Last updated: March 2026
At seven and eight years old, children are developing a crucial sense of how their day unfolds and how activities connect to time. Learning to read clocks, understand half-hours and quarter-hours, and sequence events helps your child become more independent—they can anticipate when lunch is coming, how long until recess, or when a parent will pick them up. These skills build the executive function needed for planning and managing tasks, both in school and at home. Time awareness also strengthens number sense, since clock reading reinforces counting by fives and understanding fractional parts. When children can tell time, they feel more in control of their environment and less anxious about transitions. This worksheet gives students hands-on practice matching times to daily activities, reading analog clocks accurately, and thinking about duration in age-appropriate ways.
The most common error at this age is confusing the minute hand with the hour hand, or reading the hour hand's position inaccurately as it moves between numbers. Students often think the hour hand points exactly at a number even when it's halfway between two numbers. You'll spot this when a child reads 3:30 as 3:00, or insists the time is 5:00 when the hour hand is clearly between 5 and 6. Another frequent mistake is assuming all activities take the same amount of time—a student might think climbing a mountain and eating a snack both take five minutes. Encourage your child to physically trace each hand and say the numbers aloud while reading.
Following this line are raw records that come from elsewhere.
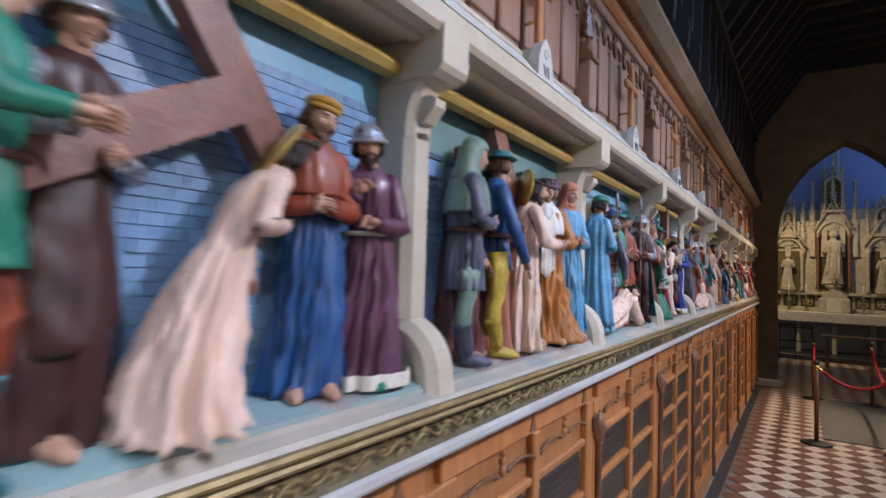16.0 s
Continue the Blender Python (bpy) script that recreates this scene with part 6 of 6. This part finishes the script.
# ---------- carved oak memorial board ----------
bd = thing("memorial_board", "tall carved oak memorial board with pinnacles and two small brackets", "board")
bx = WALL_L
part("back", Mesh().box(bx + 0.02, bx + 0.07, 8.40, 9.50, 0.03, 2.30, OAK_BOARD, 0.006), bd)
part("plinth", Mesh().box(bx + 0.02, bx + 0.11, 8.38, 9.52, 0.0, 0.30, OAK_BOARD, 0.012), bd)
part("lower_panel", Mesh().box(bx + 0.07, bx + 0.085, 8.50, 9.40, 0.36, 1.22, OAK_BOARD, 0.006), bd)
part("middle_rail", Mesh().box(bx + 0.07, bx + 0.105, 8.40, 9.50, 1.25, 1.31, OAK_DARK, 0.008), bd)
for y in (8.42, 9.48):
    part("side_post", Mesh().box(bx + 0.02, bx + 0.12, y - 0.04, y + 0.04, 0.0, 2.36, OAK_DARK, 0.008), bd)
for y in (8.72, 9.18):
    part("inner_post", Mesh().box(bx + 0.07, bx + 0.105, y - 0.02, y + 0.02, 1.31, 2.36, OAK_DARK, 0.006), bd)
tb = part("tablet", Mesh().prism([(8.76, 1.36), (9.14, 1.36), (9.14, 2.05), (9.06, 2.24), (8.95, 2.33), (8.84, 2.24), (8.76, 2.05)], bx + 0.07, bx + 0.09, material("tablet_stone", (0.30, 0.25, 0.21), (0.22, 0.18, 0.15), 0.6, scale=10), 'x'), bd, "weathered brown tablet")
bars = Mesh()
for i in range(12):
    w = 0.12 + 0.03 * math.sin(i * 2.3)
    bars.box(bx + 0.089, bx + 0.093, 8.95 - w, 8.95 + w, 1.45 + i * 0.045, 1.456 + i * 0.045, OAK_DARK)
part("faded_lines", bars, tb)


def pinnacle(y, z, h):
    p = Mesh()
    p.box(bx + 0.03, bx + 0.11, y - 0.035, y + 0.035, z - 0.25, z, OAK_DARK, 0.006)
    p.lathe([(0.04, z), (0.03, z + h * 0.3), (0.014, z + h * 0.75), (0.02, z + h * 0.85), (0.004, z + h)], (bx + 0.07, y, 0), OAK_DARK, 6, False)
    for i in range(4):
        for s in (1, -1):
            p.ball((bx + 0.075, y + s * (0.036 - 0.006 * i), z + h * (0.1 + 0.2 * i)), (0.016, 0.014, 0.016), OAK_DARK, 6, 5)
    part("pinnacle", p, bd)


for y, z, h in ((8.42, 2.36, 0.17), (8.58, 2.25, 0.16), (8.74, 2.36, 0.16), (8.95, 2.46, 0.24), (9.16, 2.36, 0.16), (9.32, 2.25, 0.16), (9.48, 2.36, 0.17)):
    pinnacle(y, z, h)
part("gable", Mesh().prism([(8.72, 2.28), (9.18, 2.28), (8.95, 2.52)], bx + 0.06, bx + 0.085, OAK_BOARD, 'x'), bd)
for y in (8.57, 9.33):
    part("canopy", Mesh().box(bx + 0.07, bx + 0.16, y - 0.11, y + 0.11, 2.02, 2.10, OAK_DARK, 0.012), bd)
    part("bracket", Mesh().lathe([(0.01, 1.38), (0.05, 1.47), (0.09, 1.55), (0.09, 1.57)], (bx + 0.13, y, 0), OAK_DARK, 12), bd)
carv = Mesh()
for y in (8.62, 9.0, 9.28):
    carv.tube([(bx + 0.09, y + 0.06 * math.cos(q), 1.08 + 0.06 * math.sin(q)) for q in np.linspace(0, 6.28, 12)], 0.008, OAK_DARK, 5)
part("roundel_carving", carv, bd)
for y, robe, wear, hat in ((8.57, 'navy', 'bare', None), (9.33, 'red', 'hood', 'red')):
    ob = fig(1, 0, 'robe', robe, wear, hat, T=0.24, face=180, x=0.53)
    ob.location = (bx + 0.13, y, 1.571)
    tagged(ob, "small painted statue in %s robe on a wooden bracket" % robe, "statue", "bracket statues")

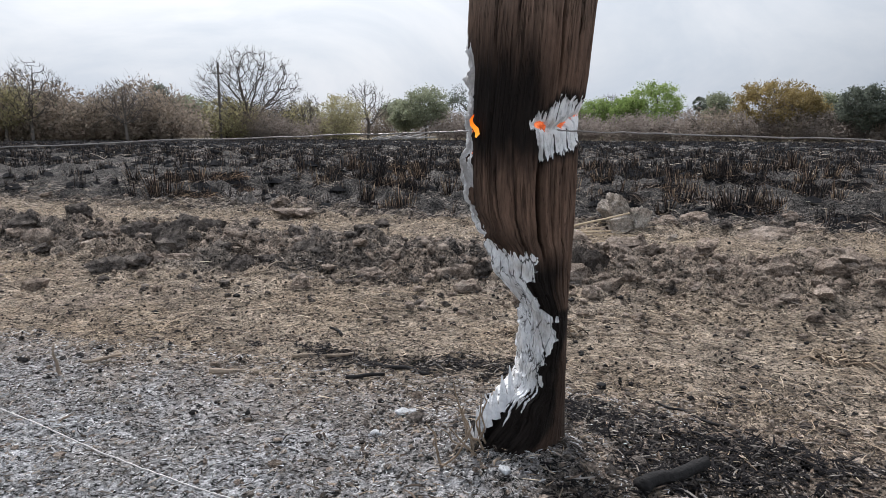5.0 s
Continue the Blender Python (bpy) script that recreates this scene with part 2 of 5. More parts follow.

Create a simple daily schedule poster together using clock faces and pictures. Draw an analog clock showing when your child wakes up, eats breakfast, goes to school, and comes home. Physically point to the clocks throughout the day and say the time out loud together. This anchors abstract time to their real routine and builds fluency without feeling like a worksheet. As they get comfortable, ask "Is it time for lunch yet?" and have them check the actual clock—this gives purpose to the skill they're practicing.